## [Written problem]
Copy the lines below as they are; omit the images they contain.

## [Provided data]

━━━━━━━━━━━━━━━━━━━━━━━━━━━━━━

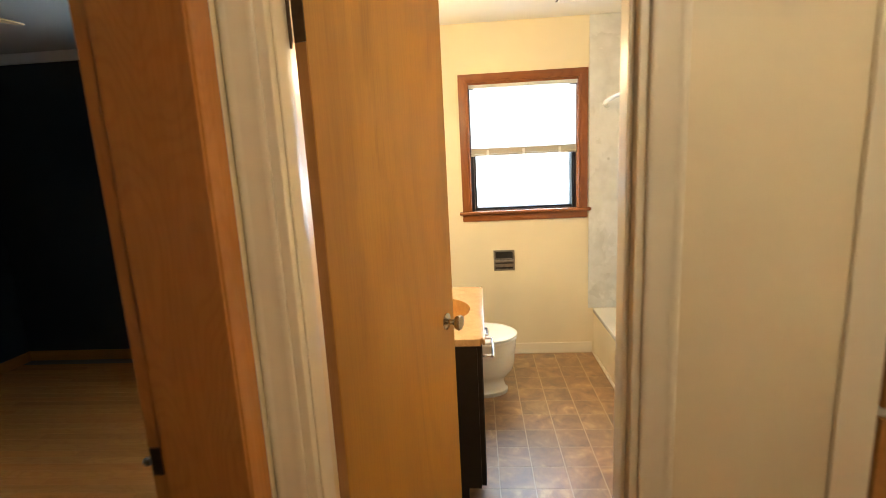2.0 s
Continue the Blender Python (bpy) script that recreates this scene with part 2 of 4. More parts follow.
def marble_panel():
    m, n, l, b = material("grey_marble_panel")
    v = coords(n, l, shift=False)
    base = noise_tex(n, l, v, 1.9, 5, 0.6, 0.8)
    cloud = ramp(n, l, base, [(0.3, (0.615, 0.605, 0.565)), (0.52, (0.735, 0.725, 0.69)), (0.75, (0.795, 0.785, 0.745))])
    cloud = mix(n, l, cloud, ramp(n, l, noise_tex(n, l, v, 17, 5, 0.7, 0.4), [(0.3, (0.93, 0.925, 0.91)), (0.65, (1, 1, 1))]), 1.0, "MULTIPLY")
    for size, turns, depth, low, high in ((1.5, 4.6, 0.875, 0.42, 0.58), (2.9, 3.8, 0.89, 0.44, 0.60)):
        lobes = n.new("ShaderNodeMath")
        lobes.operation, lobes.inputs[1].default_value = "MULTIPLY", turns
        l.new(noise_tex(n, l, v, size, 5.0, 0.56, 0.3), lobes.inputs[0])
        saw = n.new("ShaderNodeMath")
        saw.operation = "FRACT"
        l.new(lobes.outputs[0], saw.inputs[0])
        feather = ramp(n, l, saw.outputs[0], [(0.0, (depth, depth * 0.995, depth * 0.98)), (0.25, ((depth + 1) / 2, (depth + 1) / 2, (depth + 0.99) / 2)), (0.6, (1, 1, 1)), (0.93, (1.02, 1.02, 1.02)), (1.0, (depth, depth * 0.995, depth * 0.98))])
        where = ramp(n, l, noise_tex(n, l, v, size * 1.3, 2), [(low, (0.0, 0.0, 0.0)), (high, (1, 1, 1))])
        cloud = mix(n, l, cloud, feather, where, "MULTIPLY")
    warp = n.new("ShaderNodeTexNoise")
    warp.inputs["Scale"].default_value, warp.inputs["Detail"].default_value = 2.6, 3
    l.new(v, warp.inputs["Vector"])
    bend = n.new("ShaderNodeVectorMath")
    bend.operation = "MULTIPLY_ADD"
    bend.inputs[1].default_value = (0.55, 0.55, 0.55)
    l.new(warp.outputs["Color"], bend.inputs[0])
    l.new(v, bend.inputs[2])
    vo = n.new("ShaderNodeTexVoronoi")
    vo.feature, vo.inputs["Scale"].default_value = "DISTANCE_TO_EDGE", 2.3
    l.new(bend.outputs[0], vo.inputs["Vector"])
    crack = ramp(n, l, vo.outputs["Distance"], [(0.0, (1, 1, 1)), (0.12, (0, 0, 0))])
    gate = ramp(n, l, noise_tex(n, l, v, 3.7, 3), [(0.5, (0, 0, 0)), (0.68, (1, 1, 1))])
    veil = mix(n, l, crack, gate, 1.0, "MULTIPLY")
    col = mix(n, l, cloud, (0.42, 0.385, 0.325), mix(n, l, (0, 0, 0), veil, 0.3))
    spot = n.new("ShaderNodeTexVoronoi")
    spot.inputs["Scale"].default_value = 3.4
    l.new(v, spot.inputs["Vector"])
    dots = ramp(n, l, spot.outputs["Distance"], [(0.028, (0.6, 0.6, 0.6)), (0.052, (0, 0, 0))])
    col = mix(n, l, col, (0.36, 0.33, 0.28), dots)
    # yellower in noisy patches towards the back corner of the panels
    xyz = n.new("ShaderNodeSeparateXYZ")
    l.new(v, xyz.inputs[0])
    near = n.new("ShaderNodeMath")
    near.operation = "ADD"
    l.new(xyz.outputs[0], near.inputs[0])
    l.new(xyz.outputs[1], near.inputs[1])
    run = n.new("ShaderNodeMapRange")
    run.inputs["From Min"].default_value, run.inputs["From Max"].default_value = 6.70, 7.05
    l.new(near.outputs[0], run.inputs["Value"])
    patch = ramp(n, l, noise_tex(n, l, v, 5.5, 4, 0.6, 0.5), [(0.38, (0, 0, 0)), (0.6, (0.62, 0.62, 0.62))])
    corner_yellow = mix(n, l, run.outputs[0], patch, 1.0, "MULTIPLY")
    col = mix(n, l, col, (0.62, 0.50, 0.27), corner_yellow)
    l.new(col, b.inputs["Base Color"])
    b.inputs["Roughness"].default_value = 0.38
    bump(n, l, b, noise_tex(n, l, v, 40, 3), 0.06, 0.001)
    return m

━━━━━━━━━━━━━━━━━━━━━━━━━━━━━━

## [Task output]
2.0 s
Continue the Blender Python (bpy) script that recreates this scene with part 2 of 4. More parts follow.
def marble_panel():
    m, n, l, b = material("grey_marble_panel")
    v = coords(n, l, shift=False)
    base = noise_tex(n, l, v, 1.9, 5, 0.6, 0.8)
    cloud = ramp(n, l, base, [(0.3, (0.615, 0.605, 0.565)), (0.52, (0.735, 0.725, 0.69)), (0.75, (0.795, 0.785, 0.745))])
    cloud = mix(n, l, cloud, ramp(n, l, noise_tex(n, l, v, 17, 5, 0.7, 0.4), [(0.3, (0.93, 0.925, 0.91)), (0.65, (1, 1, 1))]), 1.0, "MULTIPLY")
    for size, turns, depth, low, high in ((1.5, 4.6, 0.875, 0.42, 0.58), (2.9, 3.8, 0.89, 0.44, 0.60)):
        lobes = n.new("ShaderNodeMath")
        lobes.operation, lobes.inputs[1].default_value = "MULTIPLY", turns
        l.new(noise_tex(n, l, v, size, 5.0, 0.56, 0.3), lobes.inputs[0])
        saw = n.new("ShaderNodeMath")
        saw.operation = "FRACT"
        l.new(lobes.outputs[0], saw.inputs[0])
        feather = ramp(n, l, saw.outputs[0], [(0.0, (depth, depth * 0.995, depth * 0.98)), (0.25, ((depth + 1) / 2, (depth + 1) / 2, (depth + 0.99) / 2)), (0.6, (1, 1, 1)), (0.93, (1.02, 1.02, 1.02)), (1.0, (depth, depth * 0.995, depth * 0.98))])
        where = ramp(n, l, noise_tex(n, l, v, size * 1.3, 2), [(low, (0.0, 0.0, 0.0)), (high, (1, 1, 1))])
        cloud = mix(n, l, cloud, feather, where, "MULTIPLY")
    warp = n.new("ShaderNodeTexNoise")
    warp.inputs["Scale"].default_value, warp.inputs["Detail"].default_value = 2.6, 3
    l.new(v, warp.inputs["Vector"])
    bend = n.new("ShaderNodeVectorMath")
    bend.operation = "MULTIPLY_ADD"
    bend.inputs[1].default_value = (0.55, 0.55, 0.55)
    l.new(warp.outputs["Color"], bend.inputs[0])
    l.new(v, bend.inputs[2])
    vo = n.new("ShaderNodeTexVoronoi")
    vo.feature, vo.inputs["Scale"].default_value = "DISTANCE_TO_EDGE", 2.3
    l.new(bend.outputs[0], vo.inputs["Vector"])
    crack = ramp(n, l, vo.outputs["Distance"], [(0.0, (1, 1, 1)), (0.12, (0, 0, 0))])
    gate = ramp(n, l, noise_tex(n, l, v, 3.7, 3), [(0.5, (0, 0, 0)), (0.68, (1, 1, 1))])
    veil = mix(n, l, crack, gate, 1.0, "MULTIPLY")
    col = mix(n, l, cloud, (0.42, 0.385, 0.325), mix(n, l, (0, 0, 0), veil, 0.3))
    spot = n.new("ShaderNodeTexVoronoi")
    spot.inputs["Scale"].default_value = 3.4
    l.new(v, spot.inputs["Vector"])
    dots = ramp(n, l, spot.outputs["Distance"], [(0.028, (0.6, 0.6, 0.6)), (0.052, (0, 0, 0))])
    col = mix(n, l, col, (0.36, 0.33, 0.28), dots)
    # yellower in noisy patches towards the back corner of the panels
    xyz = n.new("ShaderNodeSeparateXYZ")
    l.new(v, xyz.inputs[0])
    near = n.new("ShaderNodeMath")
    near.operation = "ADD"
    l.new(xyz.outputs[0], near.inputs[0])
    l.new(xyz.outputs[1], near.inputs[1])
    run = n.new("ShaderNodeMapRange")
    run.inputs["From Min"].default_value, run.inputs["From Max"].default_value = 6.70, 7.05
    l.new(near.outputs[0], run.inputs["Value"])
    patch = ramp(n, l, noise_tex(n, l, v, 5.5, 4, 0.6, 0.5), [(0.38, (0, 0, 0)), (0.6, (0.62, 0.62, 0.62))])
    corner_yellow = mix(n, l, run.outputs[0], patch, 1.0, "MULTIPLY")
    col = mix(n, l, col, (0.62, 0.50, 0.27), corner_yellow)
    l.new(col, b.inputs["Base Color"])
    b.inputs["Roughness"].default_value = 0.38
    bump(n, l, b, noise_tex(n, l, v, 40, 3), 0.06, 0.001)
    return m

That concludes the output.